Task description ::
In the listing that follows, the range to quote begins at the line that has "shutter > 0, shutter" and ends after the line that has "scene.view_settings.keyframe_insert(path, frame=frame(t))"; quote it verbatim and add nothing.
::: Rows
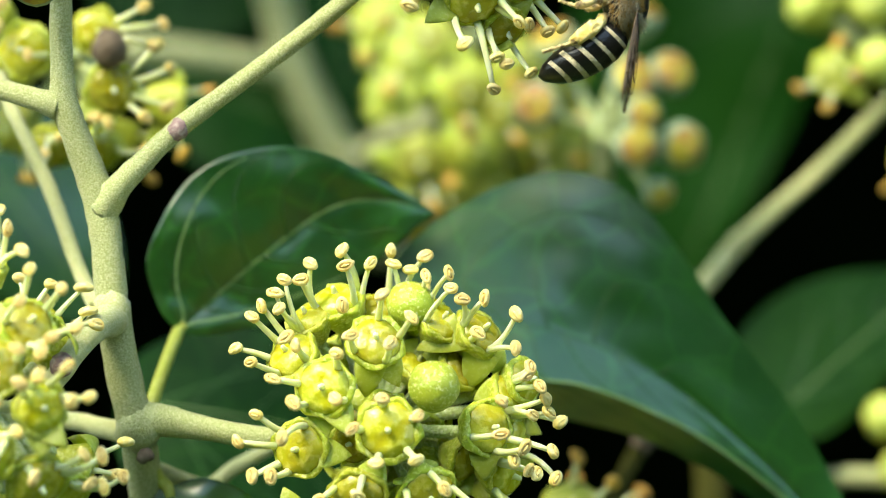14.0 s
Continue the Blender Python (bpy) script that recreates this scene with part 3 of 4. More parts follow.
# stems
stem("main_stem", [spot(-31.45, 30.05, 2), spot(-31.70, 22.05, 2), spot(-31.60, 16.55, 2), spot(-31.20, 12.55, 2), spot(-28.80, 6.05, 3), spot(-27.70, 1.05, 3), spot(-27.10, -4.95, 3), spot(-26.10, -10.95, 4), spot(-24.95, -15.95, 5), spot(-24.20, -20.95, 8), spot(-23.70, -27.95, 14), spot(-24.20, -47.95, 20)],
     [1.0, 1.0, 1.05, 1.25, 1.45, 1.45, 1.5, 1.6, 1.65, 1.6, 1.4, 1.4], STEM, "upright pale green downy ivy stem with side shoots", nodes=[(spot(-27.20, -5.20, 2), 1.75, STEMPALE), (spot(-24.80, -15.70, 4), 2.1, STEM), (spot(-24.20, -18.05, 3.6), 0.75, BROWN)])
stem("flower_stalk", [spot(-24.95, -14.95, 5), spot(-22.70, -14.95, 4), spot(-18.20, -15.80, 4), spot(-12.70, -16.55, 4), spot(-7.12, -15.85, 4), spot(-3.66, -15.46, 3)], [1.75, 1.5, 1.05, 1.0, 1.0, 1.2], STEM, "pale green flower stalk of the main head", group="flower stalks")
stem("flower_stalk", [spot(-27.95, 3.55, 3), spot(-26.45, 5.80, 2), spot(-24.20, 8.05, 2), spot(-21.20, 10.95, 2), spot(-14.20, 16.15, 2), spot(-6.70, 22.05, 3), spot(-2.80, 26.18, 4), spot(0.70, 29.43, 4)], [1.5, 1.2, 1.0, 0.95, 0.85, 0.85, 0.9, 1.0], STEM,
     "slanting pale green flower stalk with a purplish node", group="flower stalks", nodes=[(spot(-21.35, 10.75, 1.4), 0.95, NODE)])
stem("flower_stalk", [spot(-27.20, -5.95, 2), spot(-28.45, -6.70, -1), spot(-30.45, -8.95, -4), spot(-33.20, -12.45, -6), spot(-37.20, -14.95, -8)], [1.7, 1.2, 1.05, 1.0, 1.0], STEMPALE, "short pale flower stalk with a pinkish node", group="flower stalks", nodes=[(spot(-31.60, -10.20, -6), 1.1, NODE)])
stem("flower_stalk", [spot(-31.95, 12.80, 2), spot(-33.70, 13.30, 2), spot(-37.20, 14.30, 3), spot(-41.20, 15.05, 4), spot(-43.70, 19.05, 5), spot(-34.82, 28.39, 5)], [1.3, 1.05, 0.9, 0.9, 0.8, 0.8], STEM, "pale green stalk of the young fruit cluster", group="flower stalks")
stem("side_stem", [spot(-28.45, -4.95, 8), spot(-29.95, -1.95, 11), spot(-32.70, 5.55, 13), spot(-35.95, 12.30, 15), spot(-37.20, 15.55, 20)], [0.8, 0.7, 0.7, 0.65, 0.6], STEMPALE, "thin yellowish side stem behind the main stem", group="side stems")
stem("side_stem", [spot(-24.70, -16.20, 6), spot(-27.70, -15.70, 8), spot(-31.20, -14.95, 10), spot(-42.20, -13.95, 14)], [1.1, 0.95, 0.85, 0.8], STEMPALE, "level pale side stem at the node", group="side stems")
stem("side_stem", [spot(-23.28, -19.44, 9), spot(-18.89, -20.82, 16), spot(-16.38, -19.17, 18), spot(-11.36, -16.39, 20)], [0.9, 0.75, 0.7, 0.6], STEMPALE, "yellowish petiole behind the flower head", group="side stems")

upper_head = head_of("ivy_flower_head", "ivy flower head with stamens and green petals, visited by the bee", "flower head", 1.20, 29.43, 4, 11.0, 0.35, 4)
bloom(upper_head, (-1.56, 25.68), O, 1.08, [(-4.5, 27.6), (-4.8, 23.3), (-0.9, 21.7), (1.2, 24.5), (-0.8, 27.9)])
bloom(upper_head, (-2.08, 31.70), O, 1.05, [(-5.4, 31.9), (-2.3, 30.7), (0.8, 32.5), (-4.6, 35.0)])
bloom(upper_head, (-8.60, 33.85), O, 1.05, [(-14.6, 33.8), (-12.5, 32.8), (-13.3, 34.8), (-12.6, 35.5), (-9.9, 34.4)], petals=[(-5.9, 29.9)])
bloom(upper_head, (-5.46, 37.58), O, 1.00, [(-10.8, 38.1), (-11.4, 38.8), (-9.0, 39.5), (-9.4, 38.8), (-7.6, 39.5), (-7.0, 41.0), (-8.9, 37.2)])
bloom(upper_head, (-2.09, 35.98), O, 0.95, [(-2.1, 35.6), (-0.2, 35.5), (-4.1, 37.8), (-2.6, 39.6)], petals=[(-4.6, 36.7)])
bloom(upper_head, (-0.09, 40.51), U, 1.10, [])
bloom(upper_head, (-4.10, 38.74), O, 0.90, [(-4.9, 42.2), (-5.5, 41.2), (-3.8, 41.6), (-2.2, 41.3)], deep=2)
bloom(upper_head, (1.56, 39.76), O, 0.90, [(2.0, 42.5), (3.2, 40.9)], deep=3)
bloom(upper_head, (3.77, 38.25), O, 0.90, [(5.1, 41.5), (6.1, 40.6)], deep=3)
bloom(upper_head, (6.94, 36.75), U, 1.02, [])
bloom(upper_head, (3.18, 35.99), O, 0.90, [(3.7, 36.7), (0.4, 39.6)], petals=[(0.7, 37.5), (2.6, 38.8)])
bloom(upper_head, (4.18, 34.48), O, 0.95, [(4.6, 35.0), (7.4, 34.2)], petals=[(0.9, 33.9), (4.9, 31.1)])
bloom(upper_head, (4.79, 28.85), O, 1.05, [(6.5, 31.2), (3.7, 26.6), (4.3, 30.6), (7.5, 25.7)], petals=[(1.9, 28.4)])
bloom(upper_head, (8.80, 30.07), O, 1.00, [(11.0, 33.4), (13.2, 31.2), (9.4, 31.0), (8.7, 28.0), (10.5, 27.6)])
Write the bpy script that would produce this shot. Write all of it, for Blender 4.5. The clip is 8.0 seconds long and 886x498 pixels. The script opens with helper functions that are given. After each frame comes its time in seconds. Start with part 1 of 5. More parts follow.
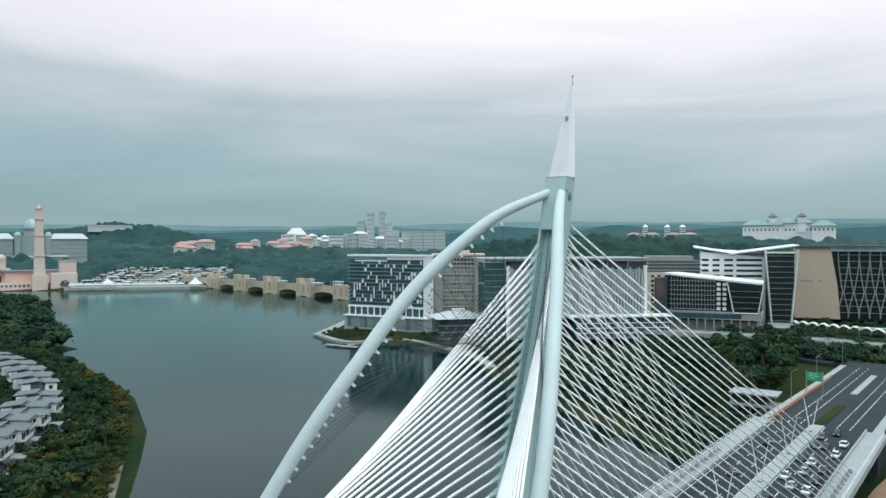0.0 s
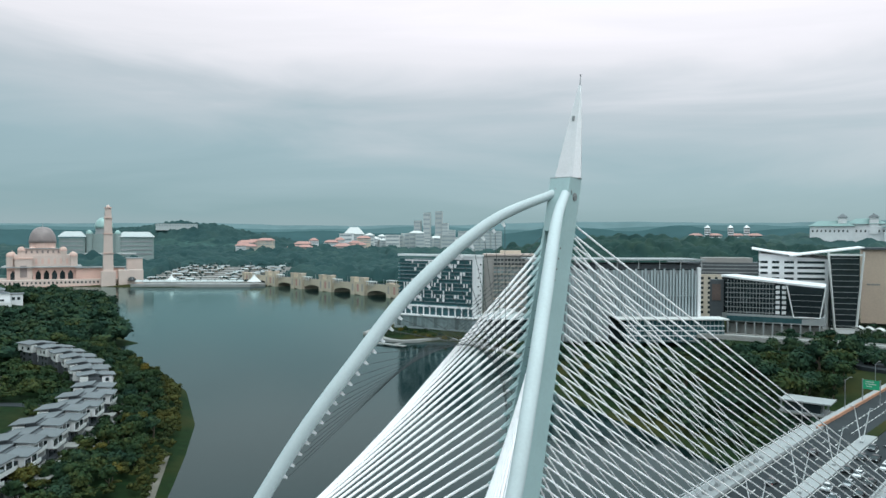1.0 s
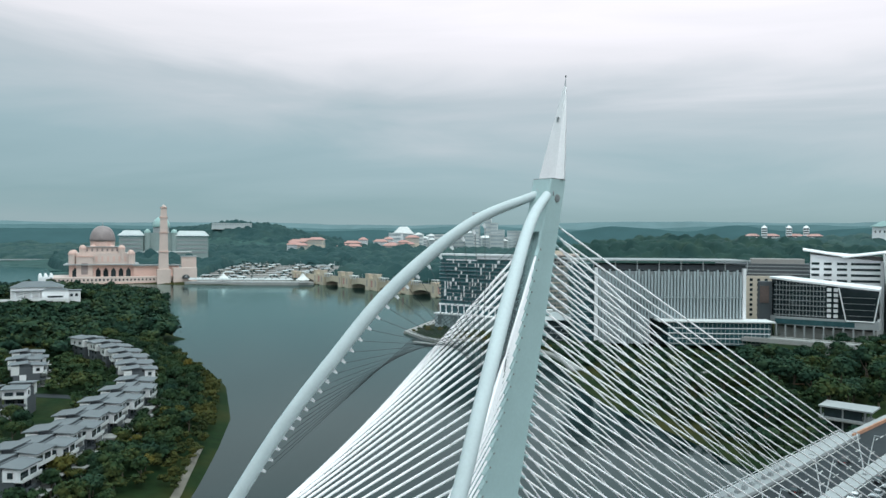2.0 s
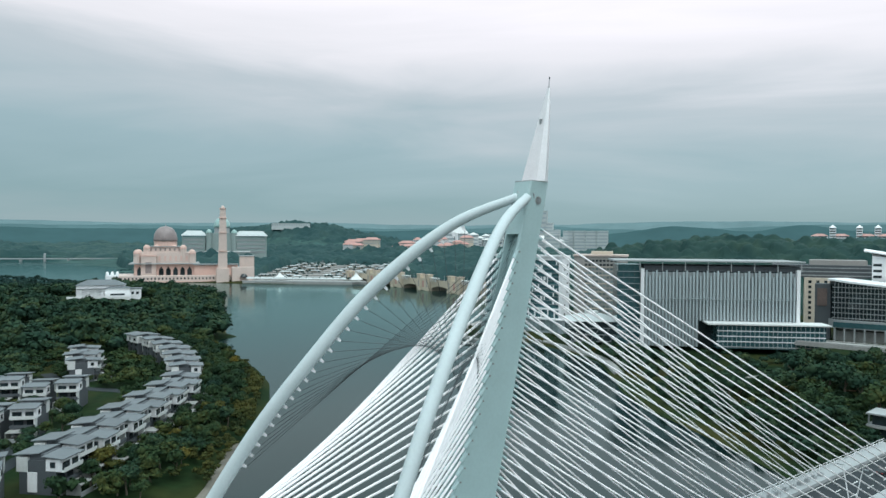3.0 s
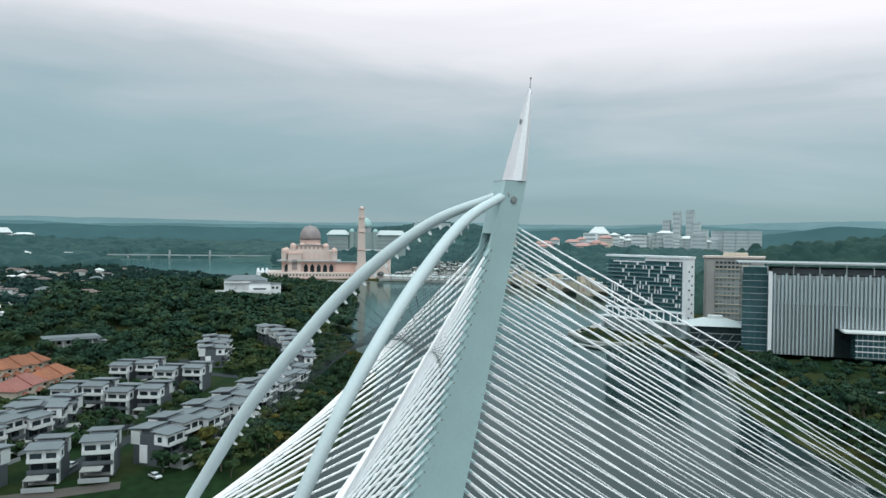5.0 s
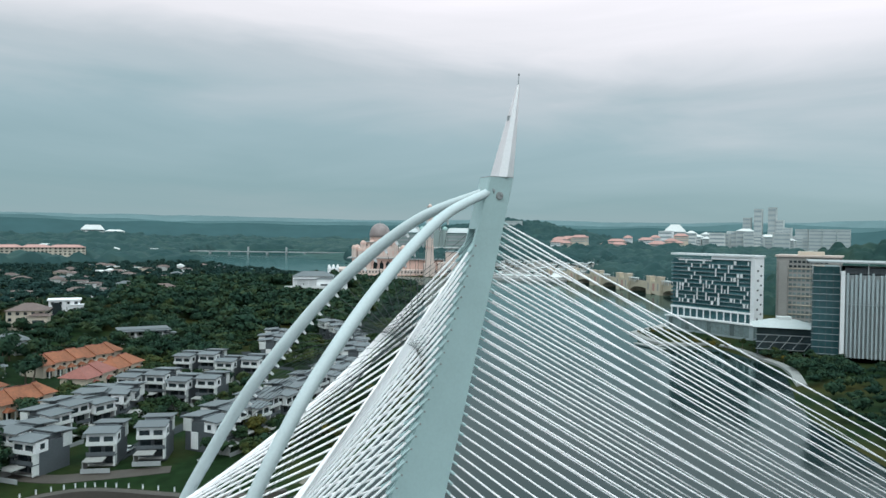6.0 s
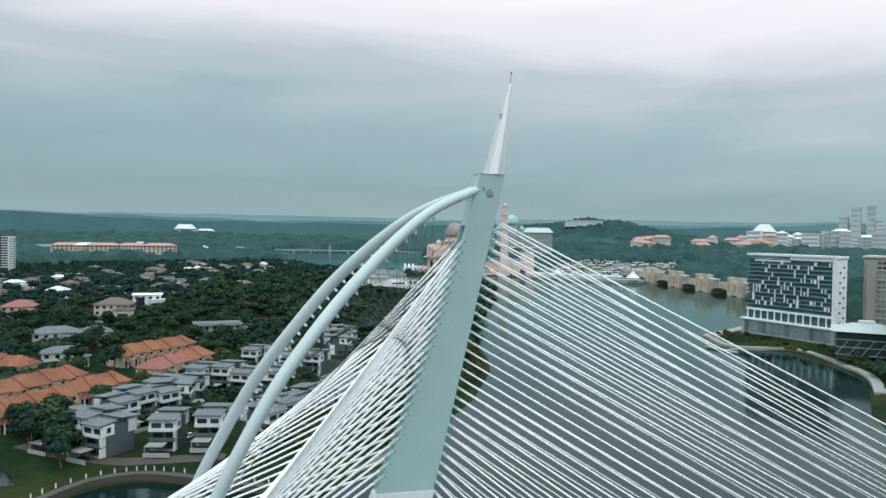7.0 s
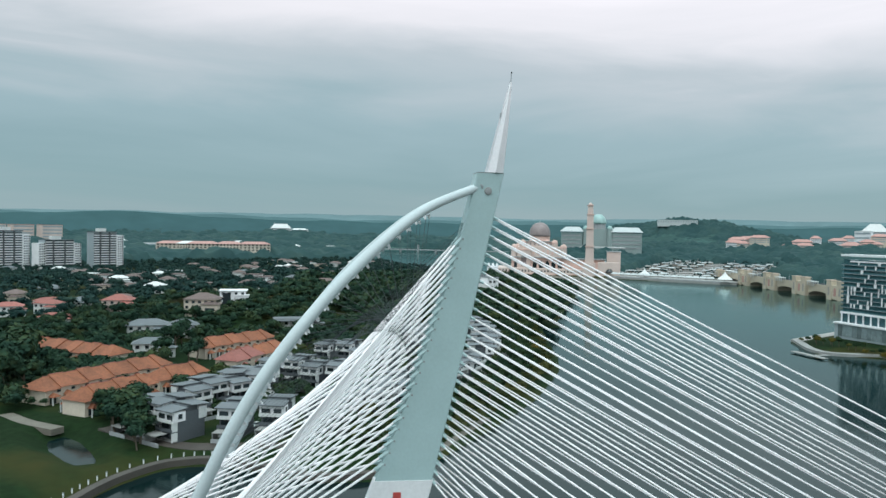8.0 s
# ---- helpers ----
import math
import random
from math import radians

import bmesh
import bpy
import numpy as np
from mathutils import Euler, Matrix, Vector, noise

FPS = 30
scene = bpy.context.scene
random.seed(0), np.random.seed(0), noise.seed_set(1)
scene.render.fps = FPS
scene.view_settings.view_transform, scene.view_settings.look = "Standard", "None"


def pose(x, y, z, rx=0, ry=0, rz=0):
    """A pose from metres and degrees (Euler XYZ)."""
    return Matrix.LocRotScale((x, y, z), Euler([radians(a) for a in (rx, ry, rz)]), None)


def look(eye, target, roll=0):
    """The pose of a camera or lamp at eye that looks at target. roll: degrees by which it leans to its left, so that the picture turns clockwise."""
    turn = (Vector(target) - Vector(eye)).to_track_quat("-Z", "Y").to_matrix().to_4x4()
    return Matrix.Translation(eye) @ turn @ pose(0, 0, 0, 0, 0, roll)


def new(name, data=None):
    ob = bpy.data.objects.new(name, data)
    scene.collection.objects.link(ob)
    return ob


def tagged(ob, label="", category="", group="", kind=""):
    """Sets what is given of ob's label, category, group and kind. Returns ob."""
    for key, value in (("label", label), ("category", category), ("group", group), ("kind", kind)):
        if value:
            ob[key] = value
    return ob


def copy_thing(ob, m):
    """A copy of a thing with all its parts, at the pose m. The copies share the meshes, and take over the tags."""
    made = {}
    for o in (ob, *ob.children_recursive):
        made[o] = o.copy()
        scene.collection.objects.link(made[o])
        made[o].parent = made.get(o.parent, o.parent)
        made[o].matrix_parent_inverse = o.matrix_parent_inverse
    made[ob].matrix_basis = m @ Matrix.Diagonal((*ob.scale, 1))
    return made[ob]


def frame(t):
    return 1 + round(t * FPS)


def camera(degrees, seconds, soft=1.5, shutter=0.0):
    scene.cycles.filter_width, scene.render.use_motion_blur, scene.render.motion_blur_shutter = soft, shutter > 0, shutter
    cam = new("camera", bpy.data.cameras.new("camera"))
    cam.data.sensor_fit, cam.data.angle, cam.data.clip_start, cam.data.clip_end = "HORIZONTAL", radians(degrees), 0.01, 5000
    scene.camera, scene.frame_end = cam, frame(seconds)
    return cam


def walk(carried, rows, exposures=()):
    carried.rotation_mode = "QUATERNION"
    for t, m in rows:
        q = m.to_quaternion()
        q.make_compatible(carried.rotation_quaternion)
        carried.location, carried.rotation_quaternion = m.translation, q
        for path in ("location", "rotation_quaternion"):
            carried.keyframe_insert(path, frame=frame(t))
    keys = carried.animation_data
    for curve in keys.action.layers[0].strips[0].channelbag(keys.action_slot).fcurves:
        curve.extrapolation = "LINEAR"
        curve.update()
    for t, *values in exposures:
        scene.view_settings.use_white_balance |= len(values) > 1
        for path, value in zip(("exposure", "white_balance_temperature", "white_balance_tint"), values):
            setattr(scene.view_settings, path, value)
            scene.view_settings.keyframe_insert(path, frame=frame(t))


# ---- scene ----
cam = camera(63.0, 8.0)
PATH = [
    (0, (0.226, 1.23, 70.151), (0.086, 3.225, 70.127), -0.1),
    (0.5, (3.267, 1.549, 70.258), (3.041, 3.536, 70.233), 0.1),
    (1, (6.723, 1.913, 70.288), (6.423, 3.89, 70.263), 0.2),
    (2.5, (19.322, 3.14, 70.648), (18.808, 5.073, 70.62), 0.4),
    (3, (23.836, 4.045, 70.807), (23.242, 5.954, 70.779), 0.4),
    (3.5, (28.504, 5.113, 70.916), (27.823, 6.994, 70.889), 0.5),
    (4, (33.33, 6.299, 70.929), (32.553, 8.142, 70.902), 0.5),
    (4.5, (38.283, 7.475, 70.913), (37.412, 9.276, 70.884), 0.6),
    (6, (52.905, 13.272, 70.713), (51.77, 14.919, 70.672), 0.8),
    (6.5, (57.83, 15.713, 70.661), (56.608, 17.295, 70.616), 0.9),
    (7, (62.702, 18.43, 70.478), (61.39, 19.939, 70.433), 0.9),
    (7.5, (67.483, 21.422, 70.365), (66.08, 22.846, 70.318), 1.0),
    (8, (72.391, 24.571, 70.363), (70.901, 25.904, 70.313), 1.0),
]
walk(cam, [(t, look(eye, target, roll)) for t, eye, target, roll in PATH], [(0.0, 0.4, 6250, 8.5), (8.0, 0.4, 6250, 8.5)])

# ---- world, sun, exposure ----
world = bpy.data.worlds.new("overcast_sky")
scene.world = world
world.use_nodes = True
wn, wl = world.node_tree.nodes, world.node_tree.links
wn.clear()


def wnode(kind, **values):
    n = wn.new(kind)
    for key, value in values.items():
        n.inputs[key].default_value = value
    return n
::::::
Reply ::
    scene.cycles.filter_width, scene.render.use_motion_blur, scene.render.motion_blur_shutter = soft, shutter > 0, shutter
    cam = new("camera", bpy.data.cameras.new("camera"))
    cam.data.sensor_fit, cam.data.angle, cam.data.clip_start, cam.data.clip_end = "HORIZONTAL", radians(degrees), 0.01, 5000
    scene.camera, scene.frame_end = cam, frame(seconds)
    return cam


def walk(carried, rows, exposures=()):
    carried.rotation_mode = "QUATERNION"
    for t, m in rows:
        q = m.to_quaternion()
        q.make_compatible(carried.rotation_quaternion)
        carried.location, carried.rotation_quaternion = m.translation, q
        for path in ("location", "rotation_quaternion"):
            carried.keyframe_insert(path, frame=frame(t))
    keys = carried.animation_data
    for curve in keys.action.layers[0].strips[0].channelbag(keys.action_slot).fcurves:
        curve.extrapolation = "LINEAR"
        curve.update()
    for t, *values in exposures:
        scene.view_settings.use_white_balance |= len(values) > 1
        for path, value in zip(("exposure", "white_balance_temperature", "white_balance_tint"), values):
            setattr(scene.view_settings, path, value)
            scene.view_settings.keyframe_insert(path, frame=frame(t))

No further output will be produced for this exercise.